Cathy’s close reading of Great Expectations

Passage:

It revived my utmost indignation to find that she was still pursued by this fellow, and I felt inveterate against him. I told her so, and told her that I would spend any money or take any pains to drive him out of that country. By degrees she led me into more temperate talk, and she told me how Joe loved me, and how Joe never complained of anything – she didn’t say, of me; she had no need; I knew what she meant – but ever did his duty in his way of life, with a strong hand, a quiet tongue, and a gentle heart.
“Indeed, it would be hard to say too much for him,” said I; “and Biddy, we must often speak of these things, for of course I shall be often down here now. I am not going to leave poor Joe alone.”
Biddy said never a single word.
“Biddy, don’t you hear me?”
“Yes, Mr. Pip.”
“Not to mention your calling me Mr. Pip – which appears to me to be in bad taste, Biddy – what do you mean?”
“What do I mean?” asked Biddy, timidly.
“Biddy,” said I, in a virtuously self-asserting manner, “I must request to know what you mean by this?”
“By this?” said Biddy.
“Now, don’t echo,” I retorted. “You used not to echo, Biddy.”
“Used not!” said Biddy. “O Mr. Pip! Used!”

Excerpted close reading:

When Pip returns home from London for his sister’s funeral, he encounters Joe as devoted and wordless as before. In fact, in the entirety of the chapter, Joe only speaks three times: once when Pip first arrives to offer condolences, once when Pip is leaving and once when he notes that he would have preferred to have different funeral arrangements. Most of the dialogic interaction in the chapter occurs between Pip and Biddy.

In the passage above, a marked point of contrast is that Biddy’s words are unquoted in the first paragraph. In portions of dialogue in previous pages and in the immediate words that follow, Biddy is quoted directly.[1] Yet, when she speaks of Joe’s love for Pip, it is as if she is not speaking for herself and cannot thus be quoted. It would be safe to assume that she is, in fact, speaking for Joe as well as speaking of him. The unquoted form not only signifies that Biddy could be speaking for Joe but also reinforces that Joe, with a “silent tongue” literally does not speak. No words are produced and so, even when one speaks for him, there is nothing to quote…

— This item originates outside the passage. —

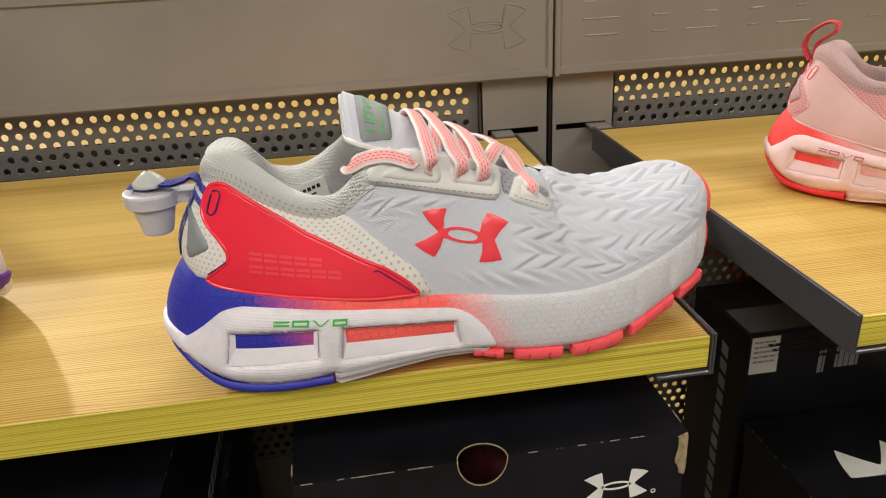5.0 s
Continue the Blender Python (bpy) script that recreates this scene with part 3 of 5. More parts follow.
def boxes():
    h = 0.118
    zb, zt = 0.45, 0.9225
    # column beside: four boxes, the top one with its stickers
    H = (zt - zb) / 4
    L = -0.407
    label_front = [
        ("orange_sticker", [[(-0.095, H - 0.0443), (-0.038, H - 0.0467), (-0.038, H - 0.0377), (-0.050, H - 0.0295), (-0.095, H - 0.0246)]], STICKER_ORANGE, "orange price sticker"),
        ("white_label", [[(-0.092, H - 0.0959), (0.030, H - 0.0959), (0.028, H - 0.0672), (-0.044, H - 0.0467), (-0.092, H - 0.0361)]], PRINT_WHITE, "white size label with a picture of a shoe"),
        ("yellow_sticker", [[(0.032, H - 0.0959), (0.061, H - 0.0959), (0.060, H - 0.0623), (0.031, H - 0.0549)]], STICKER_YELLOW, "yellow warning sticker"),
        ("blue_sticker", [rect(0.063, 0.086, H - 0.0959, H - 0.0713)], STICKER_PALE, "pale blue sticker"),
    ]
    top = shoe_box(pose(L, 0.004, zb + 3 * H), 0.208, 0.33, H, "black shoe box with stickers and a torn lid corner", True, True, True, label_front, 0.0, (0.044, 0.031, 0.036))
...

…Even though Biddy never “states”—and I use states in quotes to indicate the irony that the reader does not know what Biddy has actually stated—that “Joe…complained…of me; she had no need; I knew what she meant.” There is a sense in which Joe’s silence is mapped onto him because Pip does not need to, want to present that which he is ashamed of; his shame of Joe as uncultured and un-gentlemanly forces Pip to curtail the legitimacy of his voice via unquoting while unquoting Joe and stripping his voice confesses a certain desire of Pip’s to bury his own mishaps. “Indeed, it would be hard to say too much for” Joe, and indeed, Pip does not “speak for” Joe in a formalistic manner after he has become too elite for his old friends.[2] If I were to make a even bolder statement, that Joe’s words are rendered so powerless could also be read as Pip abandoning his language, as Danielle aptly pointed out in her close reading paper last week, that he has learned and shared with Joe in order to escape from the constraints of that world that uses that language.

[Excerpted by Rachel]


[1] As directly as is presented through the narrator.

[2] Here, I am very much reminded of Shakespeare’s Henry IV Part II. Before assuming the crown, Prince Hal speaks the language of the lowly crowd with his good friend Falstaff, a comic character who should not be in the company of a future King. However, when Prince Hal becomes the King, his “language” changes and he refuses to speak with and of Falstaff.